Your task:
Start at the line containing "carried.keyframe_insert(path, frame=frame(t))" and stop at the line containing "for t, *values"; copy those lines exactly, both ends included, and no others.

Material:
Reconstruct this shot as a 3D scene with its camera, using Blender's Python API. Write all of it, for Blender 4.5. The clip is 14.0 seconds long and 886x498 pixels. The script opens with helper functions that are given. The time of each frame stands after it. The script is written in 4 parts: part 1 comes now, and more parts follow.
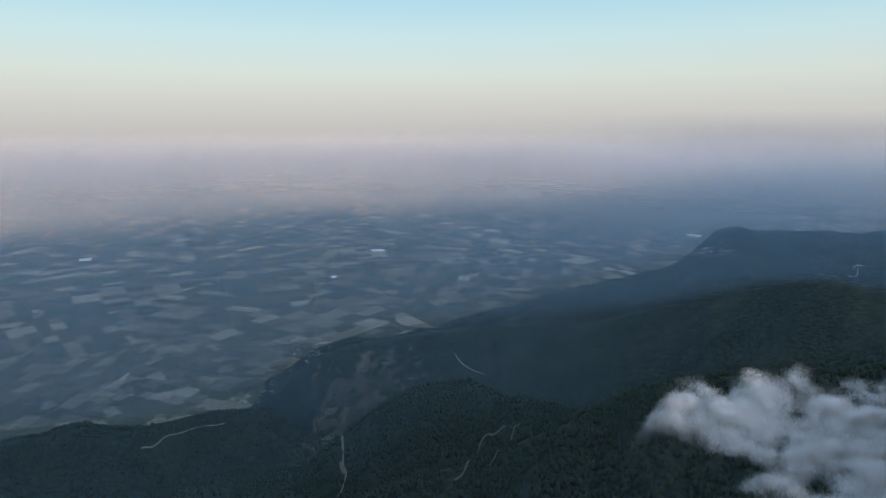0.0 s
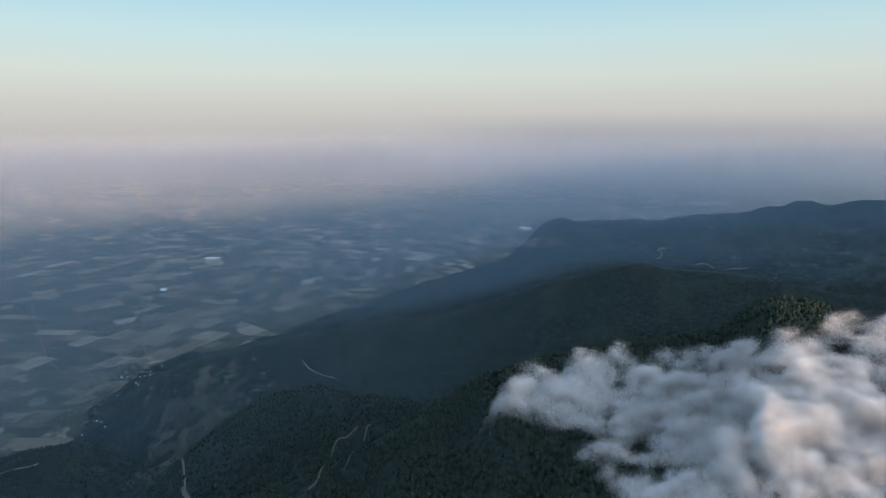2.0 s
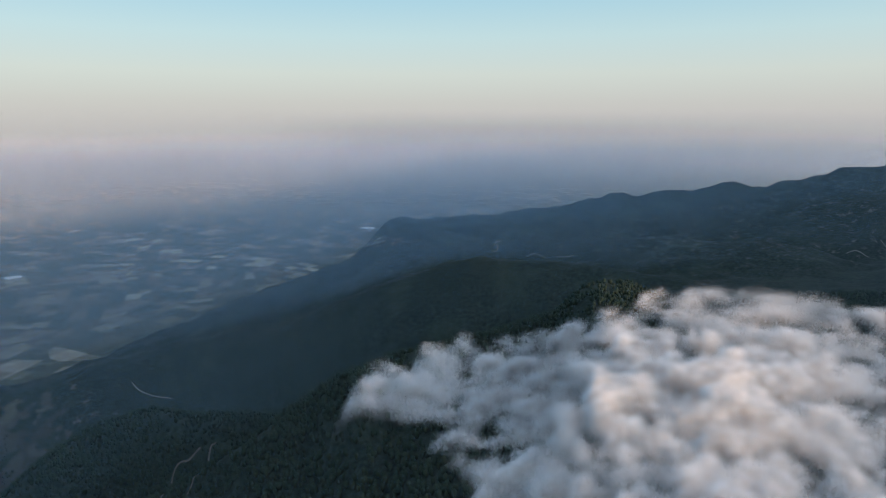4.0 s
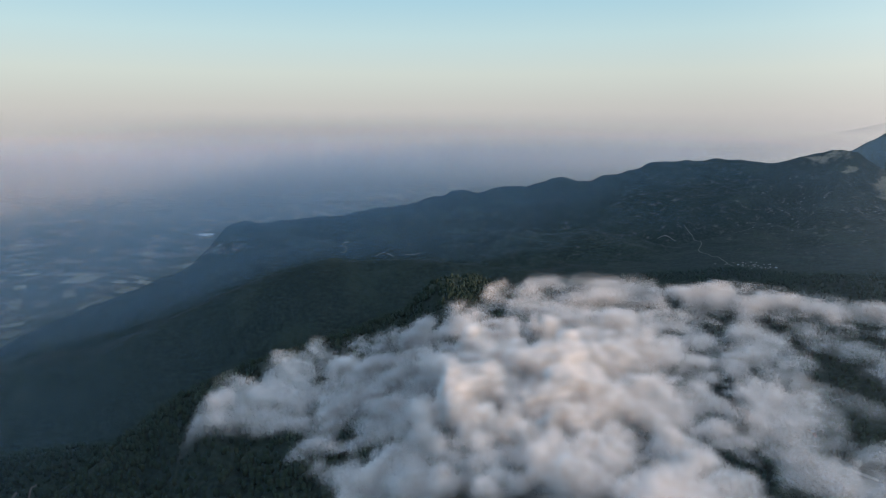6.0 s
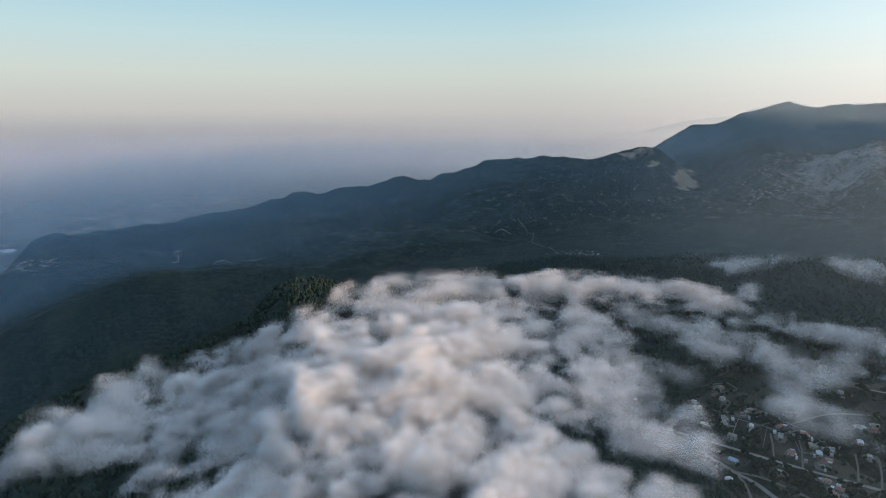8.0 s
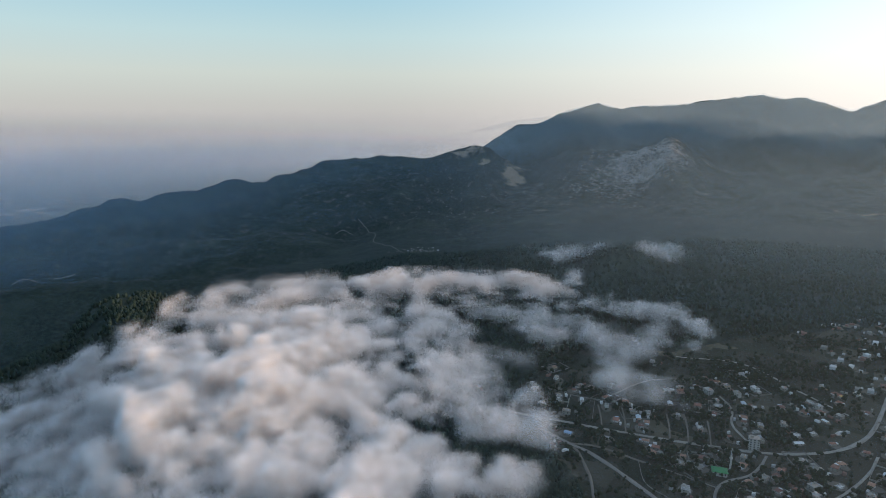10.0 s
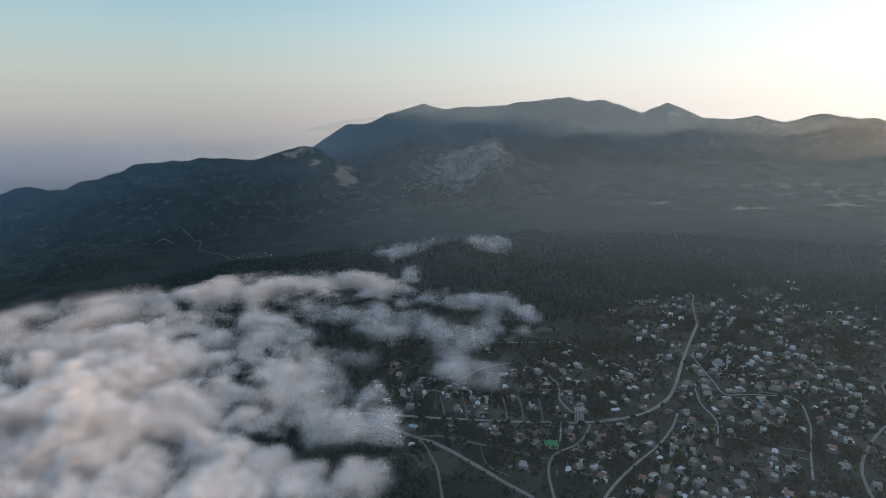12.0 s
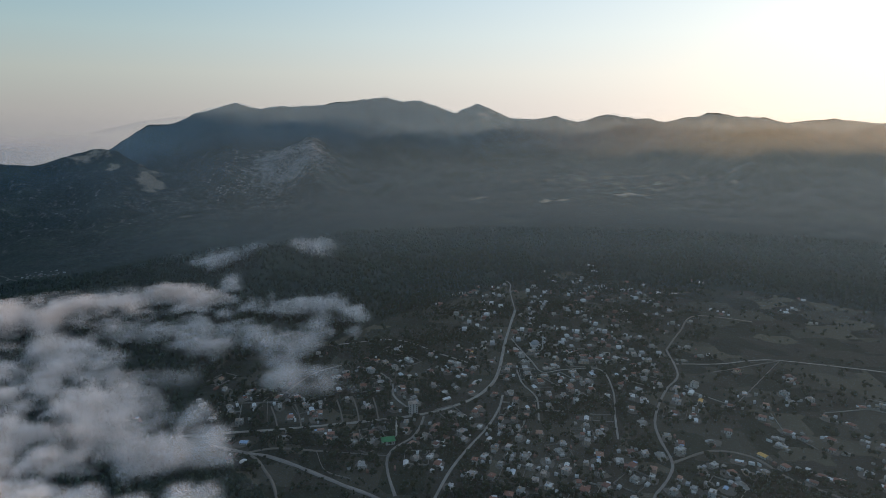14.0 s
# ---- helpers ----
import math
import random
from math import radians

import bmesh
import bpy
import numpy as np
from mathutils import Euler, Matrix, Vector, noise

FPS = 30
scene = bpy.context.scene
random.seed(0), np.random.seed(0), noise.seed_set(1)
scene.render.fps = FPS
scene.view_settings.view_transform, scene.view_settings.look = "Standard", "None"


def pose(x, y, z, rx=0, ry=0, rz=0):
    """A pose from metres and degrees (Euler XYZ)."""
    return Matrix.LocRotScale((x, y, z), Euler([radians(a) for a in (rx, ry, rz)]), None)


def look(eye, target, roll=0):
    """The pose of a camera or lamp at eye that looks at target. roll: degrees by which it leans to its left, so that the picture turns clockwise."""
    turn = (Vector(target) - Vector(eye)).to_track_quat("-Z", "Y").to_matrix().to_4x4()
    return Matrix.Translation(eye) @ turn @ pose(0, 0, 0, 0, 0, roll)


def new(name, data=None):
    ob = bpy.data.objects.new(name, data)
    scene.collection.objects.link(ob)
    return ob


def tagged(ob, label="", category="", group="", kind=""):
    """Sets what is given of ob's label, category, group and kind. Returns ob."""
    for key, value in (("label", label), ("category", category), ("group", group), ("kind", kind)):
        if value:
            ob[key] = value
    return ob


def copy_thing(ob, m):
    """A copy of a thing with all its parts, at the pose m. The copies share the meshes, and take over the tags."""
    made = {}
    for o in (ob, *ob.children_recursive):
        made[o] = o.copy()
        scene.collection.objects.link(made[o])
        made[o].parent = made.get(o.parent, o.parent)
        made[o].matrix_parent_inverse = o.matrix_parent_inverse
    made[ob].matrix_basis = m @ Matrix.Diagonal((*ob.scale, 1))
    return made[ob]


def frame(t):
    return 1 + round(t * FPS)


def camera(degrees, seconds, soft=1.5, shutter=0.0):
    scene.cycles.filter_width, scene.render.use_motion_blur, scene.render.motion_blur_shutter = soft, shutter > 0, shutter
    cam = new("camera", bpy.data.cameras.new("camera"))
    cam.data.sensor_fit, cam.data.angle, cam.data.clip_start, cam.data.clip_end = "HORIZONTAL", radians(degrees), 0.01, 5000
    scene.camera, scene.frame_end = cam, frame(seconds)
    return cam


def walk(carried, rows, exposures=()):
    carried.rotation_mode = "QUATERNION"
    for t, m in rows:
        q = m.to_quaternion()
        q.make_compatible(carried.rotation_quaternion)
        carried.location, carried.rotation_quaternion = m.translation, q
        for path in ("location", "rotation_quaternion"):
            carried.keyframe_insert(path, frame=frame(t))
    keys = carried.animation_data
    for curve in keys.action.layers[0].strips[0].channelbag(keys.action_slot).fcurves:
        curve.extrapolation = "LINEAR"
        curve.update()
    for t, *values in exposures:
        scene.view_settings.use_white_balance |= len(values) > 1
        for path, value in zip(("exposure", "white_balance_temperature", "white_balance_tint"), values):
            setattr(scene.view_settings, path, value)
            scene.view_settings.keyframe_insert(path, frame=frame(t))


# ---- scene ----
# The camera hovers 350 m over a hill village and turns to its right.
EYE = 350.0
TURN = [(0.0, 0.0), (0.5, 3.6), (1.0, 7.51), (1.5, 11.09), (2.0, 14.7), (2.5, 18.28), (3.0, 21.97), (5.5, 40.05),
        (6.0, 43.54), (6.5, 47.21), (7.0, 50.77), (7.5, 54.51), (8.0, 58.06), (10.5, 76.51), (11.0, 80.1),
        (11.5, 83.91), (12.0, 88.2), (12.5, 92.49), (13.0, 96.54), (13.5, 100.55), (14.0, 104.5)]
cam = camera(71.0, 14.0, soft=0.6)
walk(cam, [(t, pose(0, 0, EYE, 90 - 11.68, 0, -a)) for t, a in TURN],
     [(0.0, 1.27), (3.0, 1.21), (8.0, 1.18), (10.5, 1.16), (11.5, 1.02), (12.5, 0.87), (14.0, 0.68)])

# ---- light ----
SUN_AZ, SUN_EL = 155.0, 4.42
world = bpy.data.worlds.new("evening_sky")
scene.world = world
world.use_nodes = True
wn, wl = world.node_tree.nodes, world.node_tree.links
sky = wn.new("ShaderNodeTexSky")
sky.sky_type, sky.sun_disc = "NISHITA", False
sky.sun_elevation, sky.sun_rotation = radians(SUN_EL), radians(SUN_AZ)
sky.altitude, sky.air_density, sky.dust_density, sky.ozone_density = 1200, 1.0, 2.0, 2.0
# dust and mist whiten the low sky; below the horizon the colours imitate plain haze
way = wn.new("ShaderNodeTexCoord").outputs["Generated"]
cut = wn.new("ShaderNodeVectorMath")
cut.operation, cut.inputs[1].default_value = "MAXIMUM", (-1.0, -1.0, 0.03)
wl.new(way, cut.inputs[0])
wl.new(cut.outputs[0], sky.inputs["Vector"])
split = wn.new("ShaderNodeSeparateXYZ")
wl.new(way, split.inputs[0])
haze = wn.new("ShaderNodeValToRGB")
for k in range(8):
    haze.color_ramp.elements.new(0.5)
for k, (at, c) in zip(haze.color_ramp.elements, [(-0.2, (0.6, 0.8, 1.02)), (-0.105, (1.25, 1.3, 1.45)), (-0.06, (1.68, 1.63, 1.76)), (-0.03, (2.06, 1.93, 1.98)), (0.012, (2.3, 2.25, 2.25)), (0.07, (2.6, 2.8, 2.65)), (0.125, (2.25, 2.95, 3.05)), (0.18, (1.7, 2.7, 3.15)), (0.35, (1.25, 2.2, 3.1)), (1.0, (1.15, 1.75, 2.7))]):
    k.position, k.color = (at + 0.2) / 1.2, (*c, 1)
shift = wn.new("ShaderNodeMapRange")
shift.inputs[1].default_value, shift.inputs[2].default_value = -0.2, 1.0
wl.new(split.outputs[2], shift.inputs[0])
wl.new(shift.outputs[0], haze.inputs[0])
mist = wn.new("ShaderNodeMix")
mist.data_type, mist.inputs[0].default_value = "RGBA", 0.9
wl.new(sky.outputs[0], mist.inputs[6])
wl.new(haze.outputs[0], mist.inputs[7])


def sky_glow(base, power, colour):
    """The dusty air is brighter towards the low sun."""
    near = wn.new("ShaderNodeVectorMath")
    near.operation, near.inputs[1].default_value = "DOT_PRODUCT", (math.sin(radians(SUN_AZ)), math.cos(radians(SUN_AZ)), 0.09)
    wl.new(way, near.inputs[0])
    lift = wn.new("ShaderNodeMath")
    lift.operation, lift.use_clamp = "MAXIMUM", True
    lift.inputs[1].default_value = 0.0
    wl.new(near.outputs["Value"], lift.inputs[0])
    fall = wn.new("ShaderNodeMath")
    fall.operation, fall.inputs[1].default_value = "POWER", power
    wl.new(lift.outputs[0], fall.inputs[0])
    add = wn.new("ShaderNodeMix")
    add.data_type, add.blend_type = "RGBA", "ADD"
    add.inputs[7].default_value = (*colour, 1)
    wl.new(fall.outputs[0], add.inputs[0])
    wl.new(base, add.inputs[6])
    return add.outputs[2]


glow = sky_glow(sky_glow(mist.outputs[2], 1.6, (3.2, 2.8, 2.65)), 10.0, (1.5, 1.1, 0.5))
wl.new(glow, wn["Background"].inputs[0])
wn["Background"].inputs[1].default_value = 0.11
sun = new("sun", bpy.data.lights.new("sun", "SUN"))
sun.data.energy, sun.data.angle, sun.data.color = 5.0, radians(1.4), (1.0, 0.72, 0.55)
_a, _e = radians(SUN_AZ), radians(SUN_EL)
sun.matrix_world = look((0, 0, 0), (-math.sin(_a) * math.cos(_e), -math.cos(_a) * math.cos(_e), -math.sin(_e)))


# ---- noise and small maths ----
def hash2(ix, iy, seed):
    h = (ix.astype(np.int64) * 374761393 + iy.astype(np.int64) * 668265263 + seed * 974711) & 0xFFFFFFFF
    h = ((h ^ (h >> 13)) * 1274126177) & 0xFFFFFFFF
    return ((h ^ (h >> 16)) & 0xFFFFFF) / 0xFFFFFF


def vnoise(x, y, seed=0):
    """Smooth value noise, 0 to 1."""
    ix, iy = np.floor(x), np.floor(y)
    u, v = x - ix, y - iy
    u, v = u * u * u * (u * (6 * u - 15) + 10), v * v * v * (v * (6 * v - 15) + 10)
    a, b = hash2(ix, iy, seed), hash2(ix + 1, iy, seed)
    c, d = hash2(ix, iy + 1, seed), hash2(ix + 1, iy + 1, seed)
    return (a * (1 - u) + b * u) * (1 - v) + (c * (1 - u) + d * u) * v


def fbm(x, y, seed=0, octaves=4, gain=0.5):
    s, amp, tot = 0.0, 1.0, 0.0
    for k in range(octaves):
        s = s + amp * (vnoise(x * 2 ** k + 17.3 * k, y * 2 ** k - 9.1 * k, seed + k) - 0.5)
        tot += amp
        amp *= gain
    return 2 * s / tot


def vnoise3(x, y, z, seed=0):
    ix, iy, iz = np.floor(x), np.floor(y), np.floor(z)
    u, v, w = [t * t * (3 - 2 * t) for t in (x - ix, y - iy, z - iz)]
    out = 0.0
    for dz in (0, 1):
        flat = (iz + dz) * 7919
        a, b = hash2(ix + flat, iy, seed), hash2(ix + 1 + flat, iy, seed)
        c, d = hash2(ix + flat, iy + 1, seed), hash2(ix + 1 + flat, iy + 1, seed)
        out = out + ((a * (1 - u) + b * u) * (1 - v) + (c * (1 - u) + d * u) * v) * (w if dz else 1 - w)
    return out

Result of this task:
            carried.keyframe_insert(path, frame=frame(t))
    keys = carried.animation_data
    for curve in keys.action.layers[0].strips[0].channelbag(keys.action_slot).fcurves:
        curve.extrapolation = "LINEAR"
        curve.update()
    for t, *values in exposures:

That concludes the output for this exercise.